Rain, Rain Go Away — or Stay?:
Adapting to Changing Climates

Dr. Jerry Hatfield, who runs the National Laboratory for Agriculture and the Environment, a USDA Agricultural Research Service (ARS) facility in Ames, Iowa, says soil resources and weather are changing rapidly.

“The last few years of weather data lay on the fringes of what we’ve experienced in the last 120 years,” he says. “We see that across all the Midwest and we can expect this trend to continue.”

Although there is much debate about climate science, Hatfield says recent weather patterns have broken from past trends and will become even more unpredictable in the future. If weather follows the course it seems to be on, rain events will become more intense and more infrequent, he says.

“We need a tillage system that will handle the extremes in precipitation,” says Hatfield. “I can tell you that conventional tillage systems are not going to handle that because most of the erosion I see and runoff I see are coming out of those systems, because they slake very quickly and don’t have any protection.”

Hatfield points out that seasonal rainfall may mean much less to farmers if only a small portion of it infiltrates their soil.
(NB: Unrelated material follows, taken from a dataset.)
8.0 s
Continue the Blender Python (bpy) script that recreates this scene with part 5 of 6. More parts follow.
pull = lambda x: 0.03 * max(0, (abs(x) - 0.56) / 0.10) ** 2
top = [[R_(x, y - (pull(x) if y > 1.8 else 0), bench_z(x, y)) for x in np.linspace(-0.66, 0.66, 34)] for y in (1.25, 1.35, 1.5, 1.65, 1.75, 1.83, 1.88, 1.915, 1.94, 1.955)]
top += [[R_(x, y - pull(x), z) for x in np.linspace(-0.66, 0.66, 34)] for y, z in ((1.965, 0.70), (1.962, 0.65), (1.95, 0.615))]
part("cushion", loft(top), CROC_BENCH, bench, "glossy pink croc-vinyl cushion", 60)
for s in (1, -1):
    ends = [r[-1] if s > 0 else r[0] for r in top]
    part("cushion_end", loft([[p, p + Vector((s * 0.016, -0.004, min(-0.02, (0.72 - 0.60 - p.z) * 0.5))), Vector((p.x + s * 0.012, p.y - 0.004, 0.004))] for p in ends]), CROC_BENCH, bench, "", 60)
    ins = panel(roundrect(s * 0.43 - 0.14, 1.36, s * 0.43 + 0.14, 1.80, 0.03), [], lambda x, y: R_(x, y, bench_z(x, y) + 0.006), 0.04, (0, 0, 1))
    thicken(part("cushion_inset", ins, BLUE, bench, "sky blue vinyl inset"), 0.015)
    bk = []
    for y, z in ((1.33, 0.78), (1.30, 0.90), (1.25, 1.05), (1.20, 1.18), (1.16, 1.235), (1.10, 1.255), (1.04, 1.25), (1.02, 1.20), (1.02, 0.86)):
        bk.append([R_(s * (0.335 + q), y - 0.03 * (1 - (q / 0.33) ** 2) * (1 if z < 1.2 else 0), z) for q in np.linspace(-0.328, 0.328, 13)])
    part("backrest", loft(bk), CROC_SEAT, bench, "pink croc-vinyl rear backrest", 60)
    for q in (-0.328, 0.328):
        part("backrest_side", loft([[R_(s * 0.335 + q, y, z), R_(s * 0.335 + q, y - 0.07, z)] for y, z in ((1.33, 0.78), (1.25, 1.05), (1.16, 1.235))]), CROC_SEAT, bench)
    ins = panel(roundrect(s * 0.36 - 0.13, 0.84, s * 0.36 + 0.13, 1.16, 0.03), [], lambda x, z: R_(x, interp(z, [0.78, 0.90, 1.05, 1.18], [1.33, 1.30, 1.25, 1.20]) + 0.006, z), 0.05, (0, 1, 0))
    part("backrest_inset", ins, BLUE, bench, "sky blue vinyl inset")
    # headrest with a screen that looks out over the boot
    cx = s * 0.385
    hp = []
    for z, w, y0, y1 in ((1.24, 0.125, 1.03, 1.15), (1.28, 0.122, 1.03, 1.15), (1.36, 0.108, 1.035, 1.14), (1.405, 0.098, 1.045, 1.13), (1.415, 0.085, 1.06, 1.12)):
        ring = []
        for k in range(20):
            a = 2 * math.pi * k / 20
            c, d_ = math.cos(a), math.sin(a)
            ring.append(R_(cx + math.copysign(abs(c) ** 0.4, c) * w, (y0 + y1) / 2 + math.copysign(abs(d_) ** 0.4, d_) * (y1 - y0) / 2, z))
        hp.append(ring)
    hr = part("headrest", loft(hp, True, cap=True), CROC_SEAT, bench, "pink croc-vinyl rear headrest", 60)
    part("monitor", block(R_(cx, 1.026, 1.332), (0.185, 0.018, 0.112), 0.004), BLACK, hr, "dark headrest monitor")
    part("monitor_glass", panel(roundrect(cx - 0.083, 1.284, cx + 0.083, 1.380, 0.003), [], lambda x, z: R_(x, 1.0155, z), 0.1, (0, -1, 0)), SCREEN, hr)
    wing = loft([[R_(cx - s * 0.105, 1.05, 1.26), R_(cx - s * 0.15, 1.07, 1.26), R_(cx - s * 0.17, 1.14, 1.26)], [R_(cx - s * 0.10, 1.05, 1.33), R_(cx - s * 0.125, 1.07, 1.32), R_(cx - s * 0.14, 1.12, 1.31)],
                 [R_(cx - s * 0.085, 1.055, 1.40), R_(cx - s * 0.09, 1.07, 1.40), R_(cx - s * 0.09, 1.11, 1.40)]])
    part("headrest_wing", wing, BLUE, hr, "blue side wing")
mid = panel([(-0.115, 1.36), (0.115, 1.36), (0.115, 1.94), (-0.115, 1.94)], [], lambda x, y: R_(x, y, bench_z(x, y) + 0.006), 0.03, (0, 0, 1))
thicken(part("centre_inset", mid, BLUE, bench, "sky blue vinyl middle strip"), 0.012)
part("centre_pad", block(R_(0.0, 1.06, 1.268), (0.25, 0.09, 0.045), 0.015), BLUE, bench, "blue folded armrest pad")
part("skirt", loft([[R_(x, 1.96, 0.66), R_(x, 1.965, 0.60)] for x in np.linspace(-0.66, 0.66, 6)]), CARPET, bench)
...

The aggregate soil structure created by strip-till is conducive to infiltration, he says.

“It’s not enough to say that I got 2 inches of rain,” Hatfield says. “If you got an inch of runoff from 2 inches of rain, you only got 1 inch in the soil. It also contributes to soil degradation. I see soil running off fields with less than an inch of rainfall. If we’re going to pick up rain events that dump 2, 4, 6 or 8 inches in a 24-hour period and the soil can only absorb 1 inch, everything else is gone and it’ll carry soil with it.”